Recently I’ve been having some problems with hardware dying. Having one item mysteriously fail is something that happens periodically, but having multiple items fail in a small amount of time is a concern.
One problem I’ve had is with CD-ROM drives. I keep a pile of known good CD-ROM drives because as they have moving parts they periodically break and I often buy second-hand PCs with broken drives. On each of the last two occasions when I needed a CD-ROM drive I had to try several drives before I found one that worked. It appears that over the course of about a year of sitting on a shelf I have had four CD-ROM drives spontaneously die. I expect drives to die if they are used a lot from mechanical wear, I also expect them to die over time as the system cooling fans suck air through them and dust gets caught. I don’t expect them to stop working when stored in a nice dry room. I wonder whether I would find more dead drives if I tested all my CD and DVD drives or whether my practice of using the oldest drives for machines that I’m going to give away caused me to select the drives that were most likely to die.

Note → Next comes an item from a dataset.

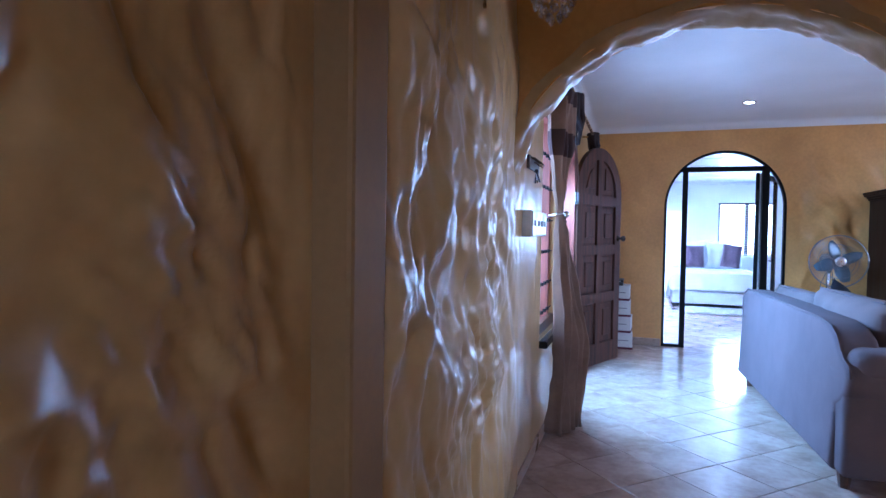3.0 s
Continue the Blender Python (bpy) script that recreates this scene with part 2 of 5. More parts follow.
def arc_z(u, op):
    """The height of an opening's head at u: (u0, u1, sill, spring, rise); rise 0 is a flat head."""
    u0, u1, _, spring, rise = op
    if rise <= 0:
        return spring
    c, a = (u0 + u1) / 2, (u1 - u0) / 2
    return spring + rise * math.sqrt(max(0.0, 1 - ((u - c) / a) ** 2))


def wall(name, place, u0, u1, z0, z1, thick, openings, material, step=0.0, disp=None, back=None):
    """A wall with openings that go through it. place(u, d, z): a point of it, d metres out of its front face.
    With step and disp the front is a fine relief."""
    us = {round(u0, 4), round(u1, 4)}
    for op in openings:
        k = 28 if op[4] > 0 else 1
        c, a = (op[0] + op[1]) / 2, (op[1] - op[0]) / 2
        us |= {round(c - a * math.cos(math.pi * i / k), 4) for i in range(k + 1)}
    us = sorted(us)
    if step:
        fine = [us[0]]
        for a, b in zip(us, us[1:]):
            n = max(1, int(math.ceil((b - a) / step)))
            fine += [a + (b - a) * i / n for i in range(1, n + 1)]
        us = fine
    verts, faces = [], []

    def quad(ps):
        i = len(verts)
        verts.extend(ps)
        faces.append((i, i + 1, i + 2, i + 3))

    def solids(ua, ub):
        mid = (ua + ub) / 2
        ops = sorted([o for o in openings if o[0] - 1e-6 < mid < o[1] + 1e-6], key=lambda o: o[2])
        lo_a = lo_b = z0
        out = []
        for o in ops:
            if o[2] > lo_a + 1e-6:
                out.append((lo_a, o[2], lo_b, o[2]))
            lo_a, lo_b = arc_z(ua, o), arc_z(ub, o)
        out.append((lo_a, z1, lo_b, z1))
        return out, ops

    cache = {}
    for ua, ub in zip(us, us[1:]):
        sol, ops = solids(ua, ub)
        for la, ha, lb, hb in sol:
            rows = max(1, int(round((z1 - z0) / step * (max(ha - la, hb - lb)) / (z1 - z0)))) if step else 1
            prev = None
            for r in range(rows + 1):
                f = r / rows
                za, zb = la + (ha - la) * f, lb + (hb - lb) * f
                pair = []
                for u, z in ((ua, za), (ub, zb)):
                    key = (round(u, 4), round(z, 4))
                    if key not in cache:
                        cache[key] = len(verts)
                        verts.append(place(u, disp(u, z) if disp else 0.0, z))
                    pair.append(cache[key])
                if prev:
                    faces.append((prev[0], prev[1], pair[1], pair[0]))
                prev = pair
            quad([place(ub, -thick, lb), place(ua, -thick, la), place(ua, -thick, ha), place(ub, -thick, hb)])
            for (pa, pb, flip) in (((la), (lb), 0), ((ha), (hb), 1)):
                q = [place(ua, disp(ua, pa) if disp else 0, pa), place(ub, disp(ub, pb) if disp else 0, pb), place(ub, -thick, pb), place(ua, -thick, pa)]
                quad(q if flip else q[::-1])
    for op in openings:
        for u, s in ((op[0], 1), (op[1], -1)):
            if u0 + 1e-4 < u < u1 - 1e-4:
                n = 12 if step else 1
                for i in range(n):
                    za, zb = op[2] + (op[3] - op[2]) * i / n, op[2] + (op[3] - op[2]) * (i + 1) / n
                    quad([place(u, disp(u, za) if disp else 0, za), place(u, -thick, za), place(u, -thick, zb), place(u, disp(u, zb) if disp else 0, zb)])
    for u in (u0, u1):
        n = max(1, int((z1 - z0) / step)) if step else 1
        for i in range(n):
            za, zb = z0 + (z1 - z0) * i / n, z0 + (z1 - z0) * (i + 1) / n
            quad([place(u, disp(u, za) if disp else 0, za), place(u, -thick, za), place(u, -thick, zb), place(u, disp(u, zb) if disp else 0, zb)])
    me = bpy.data.meshes.new(name)
    me.from_pydata([tuple(v) for v in verts], [], faces)
    me.materials.append(M[material])
    bm = bmesh.new()
    bm.from_mesh(me)
    bmesh.ops.recalc_face_normals(bm, faces=bm.faces[:])
    if step:
        for f in bm.faces:
            f.smooth = True
    bm.to_mesh(me)
    bm.free()
    if step:
        me.set_sharp_from_angle(angle=radians(50))
    return new(name, me)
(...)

Today I had a problem with hard drives. I needed to test a Xen configuration for a client so I took two 20G disks from my pile of spare disks (which were only added to the pile after being tested). Normally I wouldn’t use a RAID-1 configuration for a test machine unless I was actually testing the RAID functionality, it was only the possibility that the client might want to borrow the machine that made me do it. But it was fortunate as one of the disks died a couple of hours later (just long enough to load all the data on the machine). Yay! RAID saved me losing my work!
Then I made a mistake that I wouldn’t make on a real server (I only got lazy because it was a test machine and I didn’t have much risk). I had decided to instead make it a RAID-1 of 30G disks and to save some inconvenience I transfered the LVM from the degraded RAID on the old drive to a degraded RAID on a new disk. I was using a desktop machine and it wasn’t designed for three hard disks so it was easier to transfer the data in a way that doesn’t need to have more than two disks in the machine at any time. Then the new disk died as soon as I had finished moving the LVM data. I could have probably recovered that from the LVM backup data and even if that hadn’t worked I had only created a few LVs and they were contiguous so I could have worked out where the data was.
Instead however I decided to cut my losses and reinstall it all. The ironic thing is that I had planned to make a backup of the data in question (so I would have copies of it on two disks in the RAID-1 and another separate disk), but I had a disk die before I got a chance to make a backup.
Having two disks out of the four I selected die today is quite a bad result. I’m sure that some people would suggest simply buying newer parts. But I’m not convinced that a disk manufactured in 2007 would survive being kept on a shelf for a year any better than a disk manufactured in 2001. In fact there is some evidence that the failure rates are highest when a disk is new.
Apart from stiction I wouldn’t expect drives to cease working from not being used, I would expect drives to last longer if not used. But my rate of losing disks in running machines is minute. Does anyone know of any research into disks dying while on the shelf?